- [PROBLEM]
Only the lines from the start of the data through the line containing "return tree" should be written out, exactly as they are, with both ends included and the pictures left out.

▬▬▬

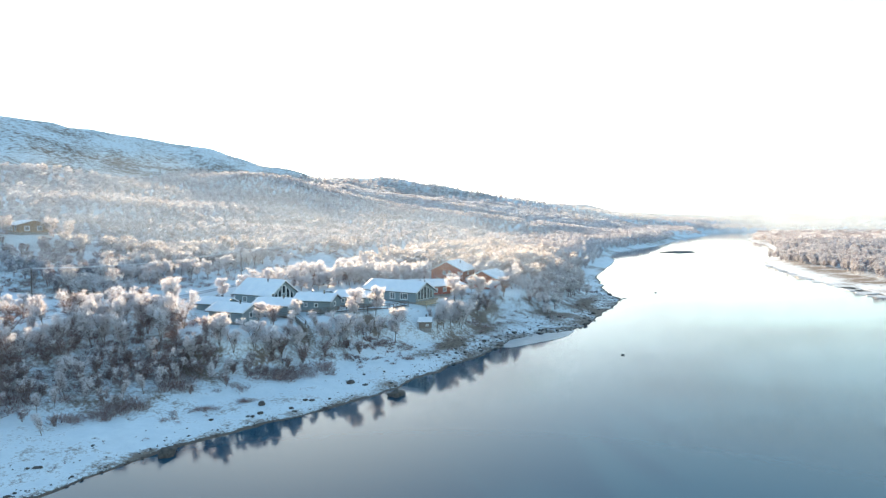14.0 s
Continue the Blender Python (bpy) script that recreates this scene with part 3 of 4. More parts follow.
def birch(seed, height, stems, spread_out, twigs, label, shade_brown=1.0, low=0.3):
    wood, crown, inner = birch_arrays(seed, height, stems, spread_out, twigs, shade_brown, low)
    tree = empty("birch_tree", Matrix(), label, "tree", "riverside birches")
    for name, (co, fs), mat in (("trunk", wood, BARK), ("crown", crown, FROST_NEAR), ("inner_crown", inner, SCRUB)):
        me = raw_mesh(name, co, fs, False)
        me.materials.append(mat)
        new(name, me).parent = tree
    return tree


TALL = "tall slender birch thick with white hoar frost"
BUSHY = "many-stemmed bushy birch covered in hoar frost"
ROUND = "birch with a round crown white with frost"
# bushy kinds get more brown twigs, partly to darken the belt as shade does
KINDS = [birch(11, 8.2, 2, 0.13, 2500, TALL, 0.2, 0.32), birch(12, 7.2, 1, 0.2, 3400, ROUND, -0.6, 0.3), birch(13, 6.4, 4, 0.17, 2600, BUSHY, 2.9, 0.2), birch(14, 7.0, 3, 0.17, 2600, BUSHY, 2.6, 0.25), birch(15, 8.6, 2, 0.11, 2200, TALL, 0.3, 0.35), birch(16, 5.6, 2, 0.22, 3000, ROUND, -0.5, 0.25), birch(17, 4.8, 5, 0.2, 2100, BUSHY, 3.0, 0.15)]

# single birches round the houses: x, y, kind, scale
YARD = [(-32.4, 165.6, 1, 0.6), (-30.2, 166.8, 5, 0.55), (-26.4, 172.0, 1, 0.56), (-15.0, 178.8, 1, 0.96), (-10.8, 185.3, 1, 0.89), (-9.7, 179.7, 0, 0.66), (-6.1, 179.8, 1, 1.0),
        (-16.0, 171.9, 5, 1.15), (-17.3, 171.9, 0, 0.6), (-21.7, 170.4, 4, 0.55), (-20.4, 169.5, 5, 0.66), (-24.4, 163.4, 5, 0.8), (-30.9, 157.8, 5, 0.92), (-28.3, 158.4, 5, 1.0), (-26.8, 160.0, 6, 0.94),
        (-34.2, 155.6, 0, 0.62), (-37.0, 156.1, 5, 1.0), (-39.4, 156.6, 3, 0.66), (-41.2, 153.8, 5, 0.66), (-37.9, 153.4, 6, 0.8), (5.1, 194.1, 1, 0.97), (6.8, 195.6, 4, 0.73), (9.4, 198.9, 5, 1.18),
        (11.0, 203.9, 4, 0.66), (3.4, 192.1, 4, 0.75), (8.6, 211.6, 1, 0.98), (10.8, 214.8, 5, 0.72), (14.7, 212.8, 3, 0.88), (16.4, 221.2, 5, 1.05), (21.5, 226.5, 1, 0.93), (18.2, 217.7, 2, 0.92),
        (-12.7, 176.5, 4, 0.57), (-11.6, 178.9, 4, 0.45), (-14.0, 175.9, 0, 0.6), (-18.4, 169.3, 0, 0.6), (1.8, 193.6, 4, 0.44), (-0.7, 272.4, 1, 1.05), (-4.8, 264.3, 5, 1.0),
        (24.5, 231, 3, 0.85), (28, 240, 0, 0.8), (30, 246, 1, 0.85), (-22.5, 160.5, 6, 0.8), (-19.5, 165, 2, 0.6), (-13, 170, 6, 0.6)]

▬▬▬

- [FULL SOLUTION]
14.0 s
Continue the Blender Python (bpy) script that recreates this scene with part 3 of 4. More parts follow.
def birch(seed, height, stems, spread_out, twigs, label, shade_brown=1.0, low=0.3):
    wood, crown, inner = birch_arrays(seed, height, stems, spread_out, twigs, shade_brown, low)
    tree = empty("birch_tree", Matrix(), label, "tree", "riverside birches")
    for name, (co, fs), mat in (("trunk", wood, BARK), ("crown", crown, FROST_NEAR), ("inner_crown", inner, SCRUB)):
        me = raw_mesh(name, co, fs, False)
        me.materials.append(mat)
        new(name, me).parent = tree
    return tree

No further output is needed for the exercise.